• YOUR GOAL: Reproduce the listing exactly, with no pictures in your copy.

• STORED DATA:
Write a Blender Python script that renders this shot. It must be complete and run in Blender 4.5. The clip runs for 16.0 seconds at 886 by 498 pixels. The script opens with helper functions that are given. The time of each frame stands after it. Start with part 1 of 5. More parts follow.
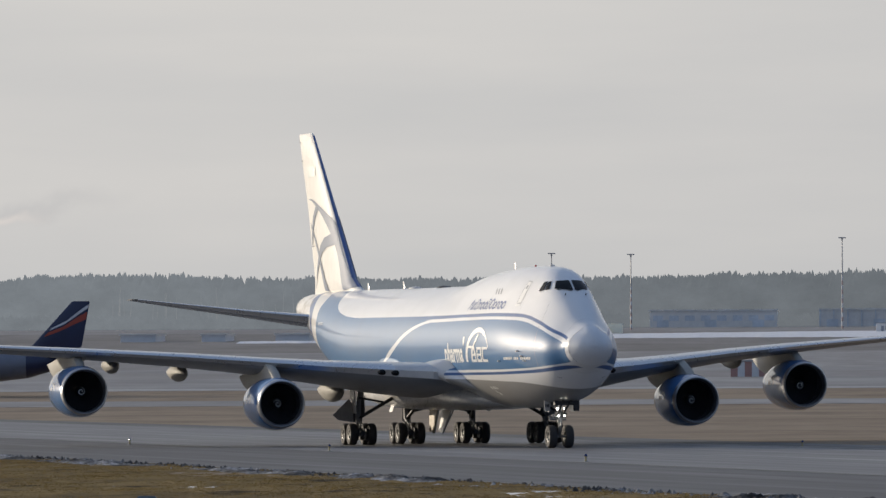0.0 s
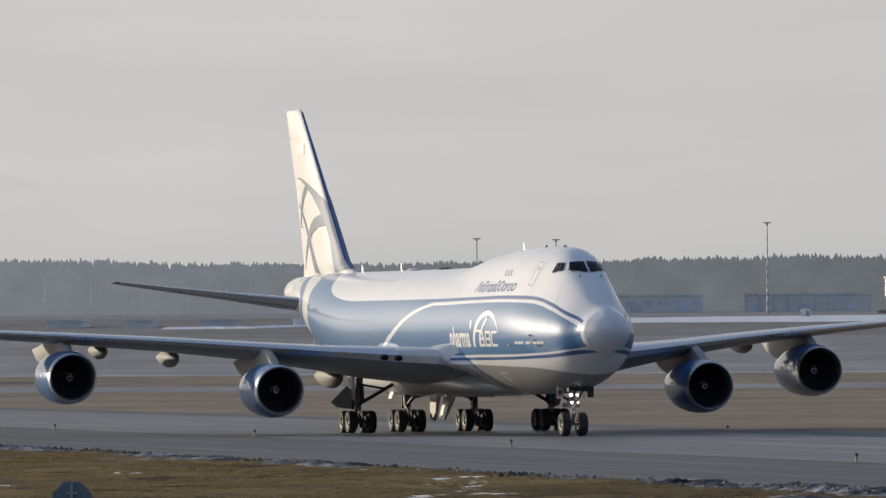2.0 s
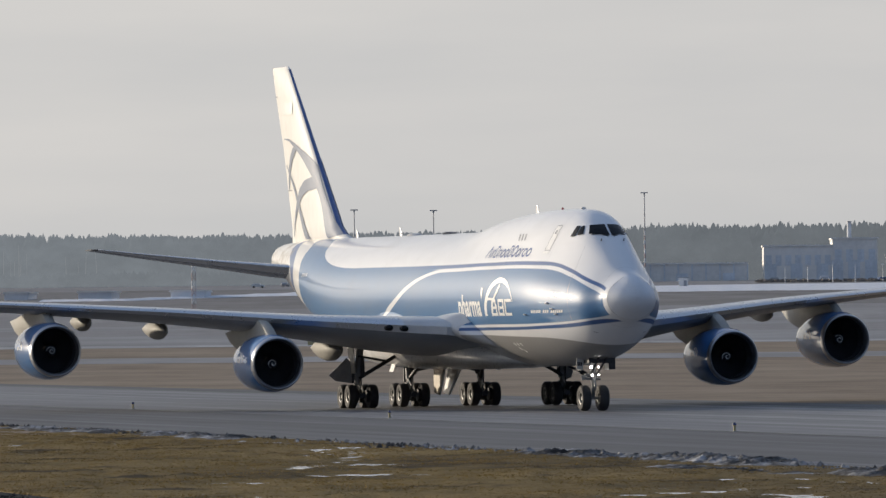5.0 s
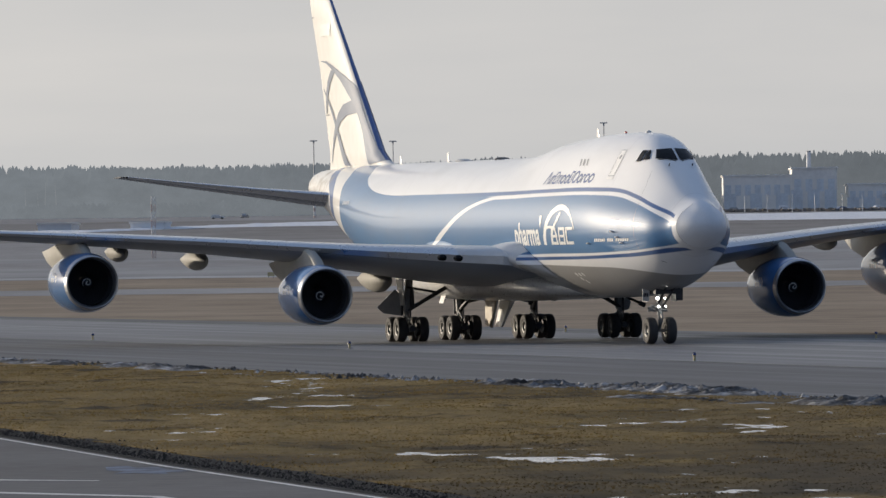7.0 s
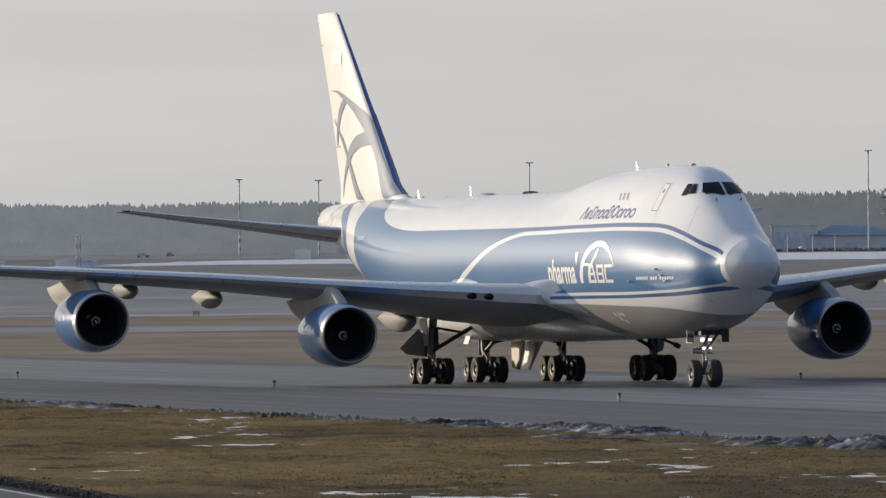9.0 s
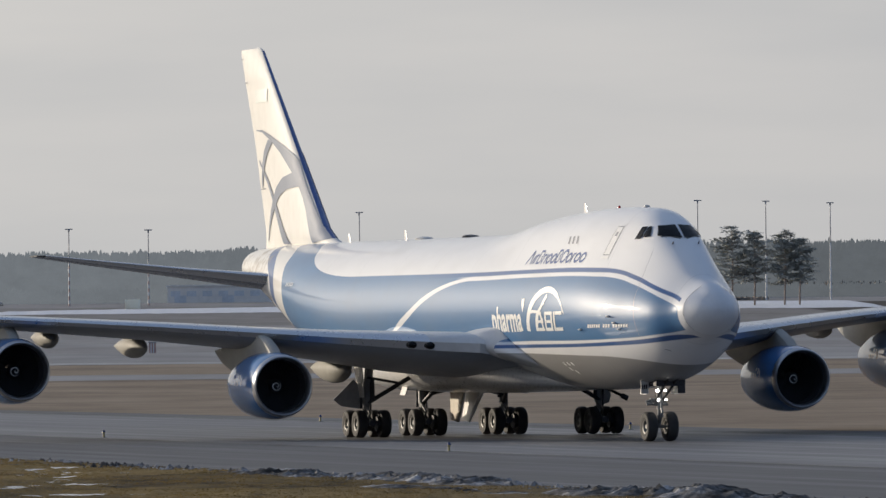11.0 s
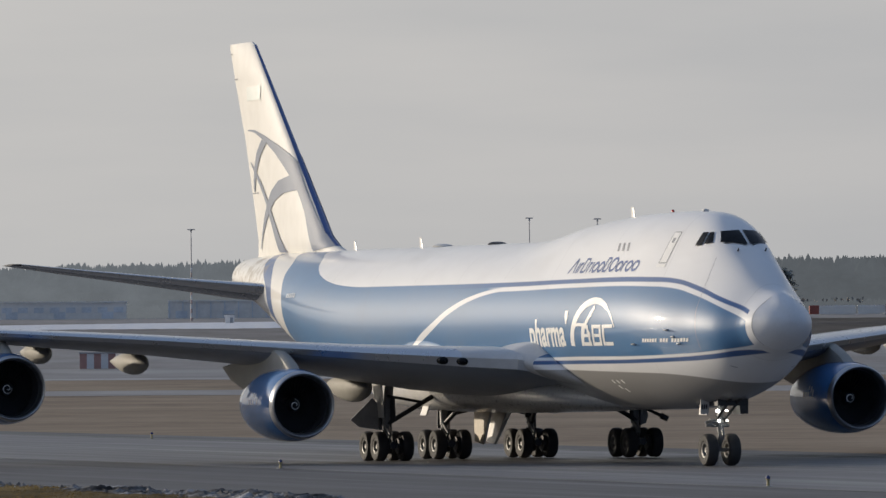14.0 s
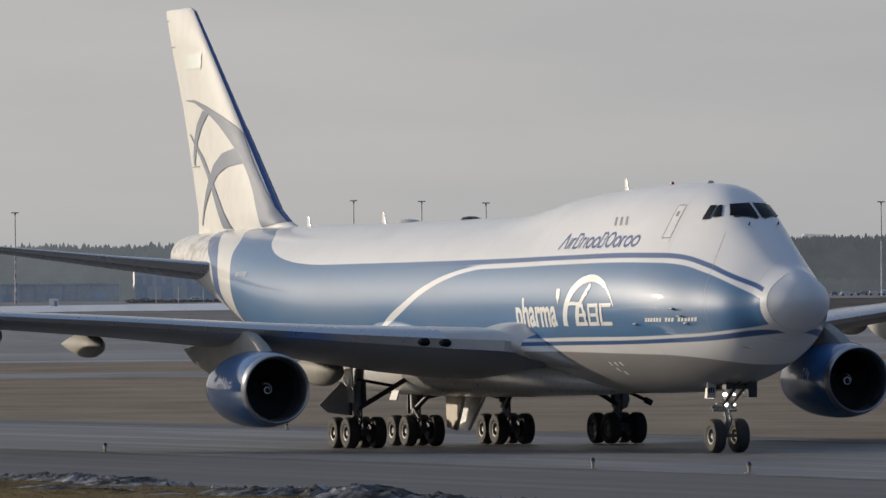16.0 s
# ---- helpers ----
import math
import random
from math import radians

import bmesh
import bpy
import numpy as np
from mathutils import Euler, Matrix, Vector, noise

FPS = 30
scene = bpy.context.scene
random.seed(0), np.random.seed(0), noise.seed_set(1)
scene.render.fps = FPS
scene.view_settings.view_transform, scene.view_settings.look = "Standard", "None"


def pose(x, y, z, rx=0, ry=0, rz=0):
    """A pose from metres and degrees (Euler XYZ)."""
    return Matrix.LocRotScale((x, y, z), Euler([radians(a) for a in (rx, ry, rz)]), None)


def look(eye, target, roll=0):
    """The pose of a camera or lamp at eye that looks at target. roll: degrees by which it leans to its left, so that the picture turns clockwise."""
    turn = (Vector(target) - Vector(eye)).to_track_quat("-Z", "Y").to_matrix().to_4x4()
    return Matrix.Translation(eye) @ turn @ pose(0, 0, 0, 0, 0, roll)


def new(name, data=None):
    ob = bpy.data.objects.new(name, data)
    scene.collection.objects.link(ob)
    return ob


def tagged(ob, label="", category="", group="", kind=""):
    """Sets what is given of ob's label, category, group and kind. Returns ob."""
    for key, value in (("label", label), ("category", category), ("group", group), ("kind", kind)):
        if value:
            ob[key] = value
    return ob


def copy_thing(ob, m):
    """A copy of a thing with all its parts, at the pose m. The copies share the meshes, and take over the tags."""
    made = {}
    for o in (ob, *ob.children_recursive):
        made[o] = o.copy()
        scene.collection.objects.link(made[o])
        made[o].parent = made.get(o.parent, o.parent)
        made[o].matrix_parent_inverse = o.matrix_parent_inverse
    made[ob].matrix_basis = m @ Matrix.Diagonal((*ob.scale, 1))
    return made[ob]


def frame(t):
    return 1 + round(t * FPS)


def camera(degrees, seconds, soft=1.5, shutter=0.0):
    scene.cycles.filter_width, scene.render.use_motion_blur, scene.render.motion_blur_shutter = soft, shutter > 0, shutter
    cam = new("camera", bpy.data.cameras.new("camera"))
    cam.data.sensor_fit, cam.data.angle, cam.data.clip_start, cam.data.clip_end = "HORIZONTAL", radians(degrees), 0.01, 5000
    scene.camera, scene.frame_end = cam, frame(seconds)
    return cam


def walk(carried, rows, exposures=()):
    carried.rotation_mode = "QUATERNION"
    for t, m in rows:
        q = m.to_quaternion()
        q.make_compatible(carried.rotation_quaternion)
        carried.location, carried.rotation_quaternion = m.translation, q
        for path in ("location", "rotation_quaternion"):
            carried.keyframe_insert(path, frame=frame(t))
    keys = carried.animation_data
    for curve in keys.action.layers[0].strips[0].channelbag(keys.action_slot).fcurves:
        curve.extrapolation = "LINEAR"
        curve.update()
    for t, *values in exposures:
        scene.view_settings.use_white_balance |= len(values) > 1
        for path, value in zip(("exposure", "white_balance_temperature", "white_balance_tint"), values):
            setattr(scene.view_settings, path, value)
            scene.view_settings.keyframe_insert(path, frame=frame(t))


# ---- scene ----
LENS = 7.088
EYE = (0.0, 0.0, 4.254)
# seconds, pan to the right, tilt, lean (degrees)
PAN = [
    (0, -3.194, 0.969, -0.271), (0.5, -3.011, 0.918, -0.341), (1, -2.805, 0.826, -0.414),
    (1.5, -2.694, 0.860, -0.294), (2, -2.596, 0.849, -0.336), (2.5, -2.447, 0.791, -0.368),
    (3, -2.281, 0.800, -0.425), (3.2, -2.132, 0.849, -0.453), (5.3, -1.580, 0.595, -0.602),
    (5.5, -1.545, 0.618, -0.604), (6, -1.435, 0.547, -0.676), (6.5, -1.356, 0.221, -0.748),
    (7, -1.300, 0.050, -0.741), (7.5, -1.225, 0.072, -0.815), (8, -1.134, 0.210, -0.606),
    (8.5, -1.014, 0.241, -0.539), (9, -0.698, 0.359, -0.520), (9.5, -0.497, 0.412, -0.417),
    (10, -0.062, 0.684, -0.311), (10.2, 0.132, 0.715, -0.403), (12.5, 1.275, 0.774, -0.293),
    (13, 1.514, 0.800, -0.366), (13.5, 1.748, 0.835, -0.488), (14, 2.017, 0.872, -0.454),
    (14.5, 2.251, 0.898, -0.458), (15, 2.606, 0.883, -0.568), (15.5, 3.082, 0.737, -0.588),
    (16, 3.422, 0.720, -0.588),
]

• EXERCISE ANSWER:
Write a Blender Python script that renders this shot. It must be complete and run in Blender 4.5. The clip runs for 16.0 seconds at 886 by 498 pixels. The script opens with helper functions that are given. The time of each frame stands after it. Start with part 1 of 5. More parts follow.
0.0 s
2.0 s
5.0 s
7.0 s
9.0 s
11.0 s
14.0 s
16.0 s
# ---- helpers ----
import math
import random
from math import radians

import bmesh
import bpy
import numpy as np
from mathutils import Euler, Matrix, Vector, noise

FPS = 30
scene = bpy.context.scene
random.seed(0), np.random.seed(0), noise.seed_set(1)
scene.render.fps = FPS
scene.view_settings.view_transform, scene.view_settings.look = "Standard", "None"


def pose(x, y, z, rx=0, ry=0, rz=0):
    """A pose from metres and degrees (Euler XYZ)."""
    return Matrix.LocRotScale((x, y, z), Euler([radians(a) for a in (rx, ry, rz)]), None)


def look(eye, target, roll=0):
    """The pose of a camera or lamp at eye that looks at target. roll: degrees by which it leans to its left, so that the picture turns clockwise."""
    turn = (Vector(target) - Vector(eye)).to_track_quat("-Z", "Y").to_matrix().to_4x4()
    return Matrix.Translation(eye) @ turn @ pose(0, 0, 0, 0, 0, roll)


def new(name, data=None):
    ob = bpy.data.objects.new(name, data)
    scene.collection.objects.link(ob)
    return ob


def tagged(ob, label="", category="", group="", kind=""):
    """Sets what is given of ob's label, category, group and kind. Returns ob."""
    for key, value in (("label", label), ("category", category), ("group", group), ("kind", kind)):
        if value:
            ob[key] = value
    return ob


def copy_thing(ob, m):
    """A copy of a thing with all its parts, at the pose m. The copies share the meshes, and take over the tags."""
    made = {}
    for o in (ob, *ob.children_recursive):
        made[o] = o.copy()
        scene.collection.objects.link(made[o])
        made[o].parent = made.get(o.parent, o.parent)
        made[o].matrix_parent_inverse = o.matrix_parent_inverse
    made[ob].matrix_basis = m @ Matrix.Diagonal((*ob.scale, 1))
    return made[ob]


def frame(t):
    return 1 + round(t * FPS)


def camera(degrees, seconds, soft=1.5, shutter=0.0):
    scene.cycles.filter_width, scene.render.use_motion_blur, scene.render.motion_blur_shutter = soft, shutter > 0, shutter
    cam = new("camera", bpy.data.cameras.new("camera"))
    cam.data.sensor_fit, cam.data.angle, cam.data.clip_start, cam.data.clip_end = "HORIZONTAL", radians(degrees), 0.01, 5000
    scene.camera, scene.frame_end = cam, frame(seconds)
    return cam


def walk(carried, rows, exposures=()):
    carried.rotation_mode = "QUATERNION"
    for t, m in rows:
        q = m.to_quaternion()
        q.make_compatible(carried.rotation_quaternion)
        carried.location, carried.rotation_quaternion = m.translation, q
        for path in ("location", "rotation_quaternion"):
            carried.keyframe_insert(path, frame=frame(t))
    keys = carried.animation_data
    for curve in keys.action.layers[0].strips[0].channelbag(keys.action_slot).fcurves:
        curve.extrapolation = "LINEAR"
        curve.update()
    for t, *values in exposures:
        scene.view_settings.use_white_balance |= len(values) > 1
        for path, value in zip(("exposure", "white_balance_temperature", "white_balance_tint"), values):
            setattr(scene.view_settings, path, value)
            scene.view_settings.keyframe_insert(path, frame=frame(t))


# ---- scene ----
LENS = 7.088
EYE = (0.0, 0.0, 4.254)
# seconds, pan to the right, tilt, lean (degrees)
PAN = [
    (0, -3.194, 0.969, -0.271), (0.5, -3.011, 0.918, -0.341), (1, -2.805, 0.826, -0.414),
    (1.5, -2.694, 0.860, -0.294), (2, -2.596, 0.849, -0.336), (2.5, -2.447, 0.791, -0.368),
    (3, -2.281, 0.800, -0.425), (3.2, -2.132, 0.849, -0.453), (5.3, -1.580, 0.595, -0.602),
    (5.5, -1.545, 0.618, -0.604), (6, -1.435, 0.547, -0.676), (6.5, -1.356, 0.221, -0.748),
    (7, -1.300, 0.050, -0.741), (7.5, -1.225, 0.072, -0.815), (8, -1.134, 0.210, -0.606),
    (8.5, -1.014, 0.241, -0.539), (9, -0.698, 0.359, -0.520), (9.5, -0.497, 0.412, -0.417),
    (10, -0.062, 0.684, -0.311), (10.2, 0.132, 0.715, -0.403), (12.5, 1.275, 0.774, -0.293),
    (13, 1.514, 0.800, -0.366), (13.5, 1.748, 0.835, -0.488), (14, 2.017, 0.872, -0.454),
    (14.5, 2.251, 0.898, -0.458), (15, 2.606, 0.883, -0.568), (15.5, 3.082, 0.737, -0.588),
    (16, 3.422, 0.720, -0.588),
]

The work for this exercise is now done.